> _INSTRUCTION_:
Wherever the string "scene" appears in the listing, copy that line.

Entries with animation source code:
*****

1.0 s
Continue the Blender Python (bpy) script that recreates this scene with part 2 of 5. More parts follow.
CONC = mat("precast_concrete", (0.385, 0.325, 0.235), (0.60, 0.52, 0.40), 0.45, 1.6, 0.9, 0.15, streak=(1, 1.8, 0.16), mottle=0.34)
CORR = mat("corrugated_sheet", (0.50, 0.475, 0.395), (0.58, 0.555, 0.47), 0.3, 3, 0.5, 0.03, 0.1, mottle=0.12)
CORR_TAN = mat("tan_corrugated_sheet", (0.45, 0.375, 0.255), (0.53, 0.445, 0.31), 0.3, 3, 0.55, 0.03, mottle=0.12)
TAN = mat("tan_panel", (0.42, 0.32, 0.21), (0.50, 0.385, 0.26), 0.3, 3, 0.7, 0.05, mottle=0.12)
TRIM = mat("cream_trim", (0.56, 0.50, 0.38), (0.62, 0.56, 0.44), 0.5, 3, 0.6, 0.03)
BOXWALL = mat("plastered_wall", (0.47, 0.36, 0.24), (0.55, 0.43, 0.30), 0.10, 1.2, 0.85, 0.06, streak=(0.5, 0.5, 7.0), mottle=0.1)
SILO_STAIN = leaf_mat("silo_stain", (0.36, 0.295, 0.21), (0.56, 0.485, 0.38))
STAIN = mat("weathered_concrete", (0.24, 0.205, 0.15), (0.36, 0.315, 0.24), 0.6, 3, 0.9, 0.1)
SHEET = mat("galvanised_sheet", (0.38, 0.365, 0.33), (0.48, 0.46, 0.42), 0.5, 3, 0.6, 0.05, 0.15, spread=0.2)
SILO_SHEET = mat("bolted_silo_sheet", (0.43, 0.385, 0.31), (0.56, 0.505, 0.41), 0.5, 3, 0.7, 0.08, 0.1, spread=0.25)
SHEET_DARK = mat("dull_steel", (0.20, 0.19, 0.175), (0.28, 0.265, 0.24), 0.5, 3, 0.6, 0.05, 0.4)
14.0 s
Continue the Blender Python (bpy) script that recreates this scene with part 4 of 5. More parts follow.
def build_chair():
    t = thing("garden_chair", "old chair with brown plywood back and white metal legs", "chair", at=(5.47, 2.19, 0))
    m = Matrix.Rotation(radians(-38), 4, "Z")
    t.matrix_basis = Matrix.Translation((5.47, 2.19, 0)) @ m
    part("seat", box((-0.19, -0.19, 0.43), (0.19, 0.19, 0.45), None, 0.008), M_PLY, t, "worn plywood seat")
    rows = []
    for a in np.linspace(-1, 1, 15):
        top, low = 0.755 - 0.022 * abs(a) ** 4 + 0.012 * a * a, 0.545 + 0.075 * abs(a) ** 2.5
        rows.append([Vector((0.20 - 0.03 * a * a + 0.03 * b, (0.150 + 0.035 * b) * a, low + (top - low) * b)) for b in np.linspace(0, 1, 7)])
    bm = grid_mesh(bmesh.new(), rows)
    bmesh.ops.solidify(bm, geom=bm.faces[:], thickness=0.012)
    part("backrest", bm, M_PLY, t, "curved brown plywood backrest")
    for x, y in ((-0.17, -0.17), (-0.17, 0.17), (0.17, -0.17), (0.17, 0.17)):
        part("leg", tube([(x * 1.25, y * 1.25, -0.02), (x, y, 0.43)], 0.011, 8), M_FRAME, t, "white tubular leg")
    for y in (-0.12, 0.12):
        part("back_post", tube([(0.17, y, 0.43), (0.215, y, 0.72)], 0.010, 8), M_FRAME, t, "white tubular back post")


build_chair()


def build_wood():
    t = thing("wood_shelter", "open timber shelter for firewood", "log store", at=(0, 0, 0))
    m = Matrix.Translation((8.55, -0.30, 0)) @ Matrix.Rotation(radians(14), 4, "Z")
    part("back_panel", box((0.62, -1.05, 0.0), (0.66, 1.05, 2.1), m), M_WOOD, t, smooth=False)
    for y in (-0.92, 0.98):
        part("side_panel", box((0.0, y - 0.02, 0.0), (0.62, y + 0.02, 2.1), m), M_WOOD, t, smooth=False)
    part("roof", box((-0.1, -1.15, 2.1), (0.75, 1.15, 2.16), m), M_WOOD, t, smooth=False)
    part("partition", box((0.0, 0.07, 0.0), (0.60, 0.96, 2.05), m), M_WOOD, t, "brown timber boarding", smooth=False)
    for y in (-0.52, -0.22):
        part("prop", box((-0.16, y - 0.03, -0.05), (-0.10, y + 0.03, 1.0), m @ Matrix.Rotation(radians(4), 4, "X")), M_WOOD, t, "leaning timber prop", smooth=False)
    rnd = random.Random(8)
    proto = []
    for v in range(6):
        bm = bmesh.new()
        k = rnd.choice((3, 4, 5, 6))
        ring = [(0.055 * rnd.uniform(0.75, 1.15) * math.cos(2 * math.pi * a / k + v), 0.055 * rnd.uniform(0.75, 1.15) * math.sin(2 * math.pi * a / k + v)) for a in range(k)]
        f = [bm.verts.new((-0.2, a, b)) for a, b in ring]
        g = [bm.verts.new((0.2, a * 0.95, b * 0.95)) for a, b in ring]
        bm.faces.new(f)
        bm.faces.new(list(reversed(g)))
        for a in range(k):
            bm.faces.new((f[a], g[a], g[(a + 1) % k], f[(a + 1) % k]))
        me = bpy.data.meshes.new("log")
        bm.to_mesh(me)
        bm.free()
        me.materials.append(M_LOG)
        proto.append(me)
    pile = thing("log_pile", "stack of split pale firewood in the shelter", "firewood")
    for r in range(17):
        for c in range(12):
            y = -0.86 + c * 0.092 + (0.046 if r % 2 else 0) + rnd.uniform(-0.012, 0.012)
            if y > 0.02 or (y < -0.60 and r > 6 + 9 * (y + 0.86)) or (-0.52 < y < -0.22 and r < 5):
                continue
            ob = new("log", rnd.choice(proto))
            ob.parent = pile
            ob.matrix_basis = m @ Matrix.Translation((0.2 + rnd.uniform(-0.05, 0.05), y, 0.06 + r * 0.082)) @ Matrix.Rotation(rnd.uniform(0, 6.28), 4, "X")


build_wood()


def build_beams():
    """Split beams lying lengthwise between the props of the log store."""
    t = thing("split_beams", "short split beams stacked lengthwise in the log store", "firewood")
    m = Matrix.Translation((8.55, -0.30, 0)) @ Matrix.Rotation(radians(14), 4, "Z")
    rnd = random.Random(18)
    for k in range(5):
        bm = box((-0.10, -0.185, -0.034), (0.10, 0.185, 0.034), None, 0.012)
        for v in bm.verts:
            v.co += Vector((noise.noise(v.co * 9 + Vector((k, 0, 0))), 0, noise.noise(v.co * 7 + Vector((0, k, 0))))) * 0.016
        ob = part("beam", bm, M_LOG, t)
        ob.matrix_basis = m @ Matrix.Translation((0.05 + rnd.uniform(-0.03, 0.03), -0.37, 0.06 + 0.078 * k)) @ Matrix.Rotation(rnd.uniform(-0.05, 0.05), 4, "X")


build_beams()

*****

> _RESULT OF THE TASK_:
Continue the Blender Python (bpy) script that recreates this scene with part 2 of 5. More parts follow.
Continue the Blender Python (bpy) script that recreates this scene with part 4 of 5. More parts follow.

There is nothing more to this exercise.